Problem: Pods not coming up after populating the
clientDisabledExtension
or
serverDisabledExtension
parameter.
- Check the values given in the Helm parameters. The values listed
cannot be added in these parameters:
- supported_versions
- key_share
- supported_groups
- signature_algorithms
- pre_shared_key
Problem: Pods not coming up after populating
clientSignatureSchemes
parameter.
Solution:
- Check the values given in the Helm parameters.
- Value listed below should not be removed from these parameters:
- rsa_pkcs1_sha512
- rsa_pkcs1_sha384
- rsa_pkcs1_sha256
Problem: Connection Failure Due to Cipher Mismatch: NRF -Client and Producer Server for TLS 1.3
Scenario: The NRF client is configured to request a connection using TLS 1.3 with specific ciphers that are not supported by the producer server.
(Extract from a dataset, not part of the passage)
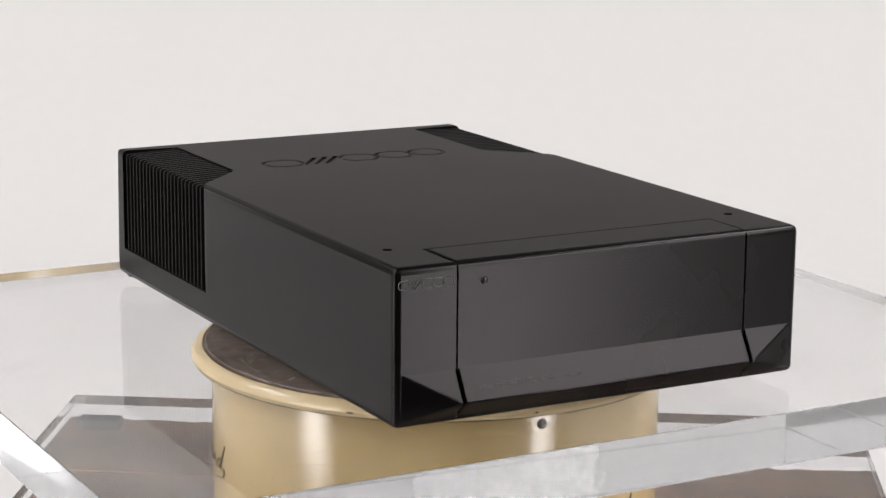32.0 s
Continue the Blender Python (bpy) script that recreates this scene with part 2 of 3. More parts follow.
def carve(bm, cutters):
    """The mesh of bm with the cutters (bmeshes or meshes) taken out of it."""
    scrap = []

    def temp(data):
        me = data if isinstance(data, bpy.types.Mesh) else mesh_of(data, "cut")
        ob = new("cut", me)
        scrap.append((ob, me))
        return ob
    base = temp(bm)
    for c in cutters:
        mod = base.modifiers.new("cut", "BOOLEAN")
        mod.operation, mod.solver, mod.object = "DIFFERENCE", "EXACT", temp(c)
    dg = bpy.context.evaluated_depsgraph_get()
    out = bpy.data.meshes.new_from_object(base.evaluated_get(dg))
    for ob, me in scrap:
        bpy.data.objects.remove(ob)
        bpy.data.meshes.remove(me)
    return out


def shade(me, angle=30):
    """Smooth roundings, flat plain faces."""
    me.set_sharp_from_angle(angle=radians(angle))
    for pl in me.polygons:
        v = [me.vertices[i].co for i in pl.vertices]
        rim = sum((a - b).length for a, b in zip(v, v[1:] + v[:1]))
        plain = pl.area > 2.5e-4 and pl.area > 0.004 * rim * rim
        pl.use_smooth = not plain and max(abs(c) for c in pl.normal) < 0.9995
    return me


def clear_sheet(bm):
    """A sheet with polished faces and finely sawn edges."""
    me = mesh_of(bm, "sheet")
    me.materials.append(M_ACRYLIC)
    me.materials.append(M_EDGE)
    for pl in me.polygons:
        pl.material_index = 0 if abs(pl.normal.z) > 0.9 else 1
    return me


# ---------------------------------------------------------------- the studio
FLOOR = -0.205
ROOM = -1.0


def studio():
    bm = bmesh.new()
    prof = [(-0.29, FLOOR - 0.3), (-0.29, FLOOR - 0.02), (-0.27, FLOOR), (0.95, FLOOR)]
    for k in range(1, 25):
        a = k / 24 * math.pi / 2
        prof.append((0.95 + 0.7 * math.sin(a), FLOOR + 0.7 - 0.7 * math.cos(a)))
    prof.append((1.65, 1.3))
    lo = [bm.verts.new((-2.35, y, z)) for y, z in prof]
    hi = [bm.verts.new((2.35, y, z)) for y, z in prof]
    for i in range(len(prof) - 1):
        bm.faces.new((lo[i], lo[i + 1], hi[i + 1], hi[i]))
    tagged(part("backdrop", bm, M_PAPER, None, "seamless white studio paper sweeping up from the table", 60), category="backdrop", kind="structure")
    tagged(part("table_block", block(-2.3, 2.3, -0.27, 0.95, ROOM, FLOOR - 0.012), M_WALL, None, "plain plinth under the white paper"), category="plinth", kind="structure")
    # Unseen enclosure, added; its dark faces keep the casing's reflections black.
    for name, b, m in (
        ("wall_west", block(-2.5, -2.4, -0.7, 1.9, ROOM, 2.5), M_WALL),
        ("wall_east", block(2.4, 2.5, -0.7, 1.9, ROOM, 2.5), M_WALL),
        ("wall_west_front", block(-2.5, -2.4, -2.5, -0.7, ROOM, 2.5), M_DARK),
        ("wall_east_front", block(2.4, 2.5, -2.5, -0.7, ROOM, 2.5), M_DARK),
        ("wall_north", block(-2.4, 2.4, 1.8, 1.9, ROOM, 2.5), M_DARK),
        ("wall_south", block(-2.4, 2.4, -2.5, -2.4, ROOM, 2.5), M_DARK),
        ("ceiling", block(-2.5, 2.5, -2.5, 1.9, 2.5, 2.6), M_DARK),
        ("floor", block(-2.5, 2.5, -2.5, 1.9, ROOM - 0.1, ROOM), M_FLOOR),
    ):
        tagged(part(name, b, m, None), "plain " + name.split("_")[0] + " added out of view around the set", name.split("_")[0], kind="structure")


# ---------------------------------------------------------------- base: wooden board, lower sheet, drum
SHEET_X, SHEET_Y, SHEET_H = 0.2548, 0.2168, 0.025
LOW_TOP = -0.129
BASE_TURN = -4.6


def base():
    spot = pose(0.0025, 0.004, 0, 0, 0, BASE_TURN)
    board = thing("wooden_board", "weathered brown wooden board lying on the white paper", "board")
    rng = random.Random(13)
    for k in range(4):
        w = (2 * SHEET_Y - 0.005) / 4
        near, far = -SHEET_Y + k * w + 0.0006, -SHEET_Y + (k + 1) * w - 0.0006
        near_w, far_w = (0.0035 if k == 0 else 0.0002), (0.0035 if k == 3 else 0.0002)
        x0, x1 = -0.2575 + rng.uniform(0, 0.002), 0.2625 - rng.uniform(0, 0.003)
        n = 120
        line = [(x0 + (x1 - x0) * i / n, near + near_w * rng.random() + 0.6 * near_w * math.sin(i * 0.17)) for i in range(n + 1)]
        line += [(x1 - (x1 - x0) * i / n, far - far_w * rng.random() - 0.6 * far_w * math.sin(i * 0.14)) for i in range(n + 1)]
        part("plank", prism(line, "z", FLOOR, LOW_TOP - SHEET_H - 0.0065), M_WOOD, board)
    board.matrix_basis = spot
    sheet = thing("acrylic_base_sheet", "thick clear acrylic sheet carrying the cream drum", "acrylic sheet")
    ob = part("sheet", clear_sheet(block(-SHEET_X, SHEET_X, -SHEET_Y, SHEET_Y, LOW_TOP - SHEET_H, LOW_TOP, 0.0004, 1)), None, sheet)
    ob.visible_shadow = False
    sheet.matrix_basis = spot
    for x, y in ((-0.231, 0.190), (-0.215, -0.190), (0.19, -0.19), (0.1, 0.1)):
        pad = tagged(part("rubber_pad", block(-0.0145, 0.0125, -0.006, 0.006, LOW_TOP - SHEET_H - 0.0065, LOW_TOP - SHEET_H, 0.001), M_PAD, None, "small blue-grey rubber pad under the acrylic sheet"), category="pad", group="pads under the lower sheet")
        pad.matrix_basis = spot @ pose(x, y, 0)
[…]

As a result, the connection fails due to the cipher mismatch, preventing secure communication between the client and server.
No appropriate protocol(protocol is disabled or cipher suites are inappropriate)
Received fatal alert: handshake failure
- Ensure that the following cipher suites are configured for the
NRF client to use with TLS 1.3:
- TLS_AES_128_GCM_SHA256
- TLS_AES_256_GCM_SHA384
- TLS_CHACHA20_POLY1305_SHA256
- Verify TLS 1.3 for secure communication between the NRF- Client and the producer server to ensure that the issue has been resolved.
Problem: Connection Failure for TLS 1.3 Due to Expired Certificates.
Scenario: The NRF -Client is attempting to establish a connection using TLS 1.3, but the connection fails due to expired certificates. Specifically, the NRF -Client is presenting TLS 1.3 certificates that have passed their validity period, which causes the Producer server to reject the connection.
Service Unavailable for producer due to Certificate Expired
Received fatal alert: handshake failure
- Verify the validity of the current certificate.
- If the certificate has expired, renew it or extend its validity.
- Attempt to establish a connection between the NRF client and the Producer server to confirm that the issue has been resolved.
- Verify the TLS 1.3 for secure communication.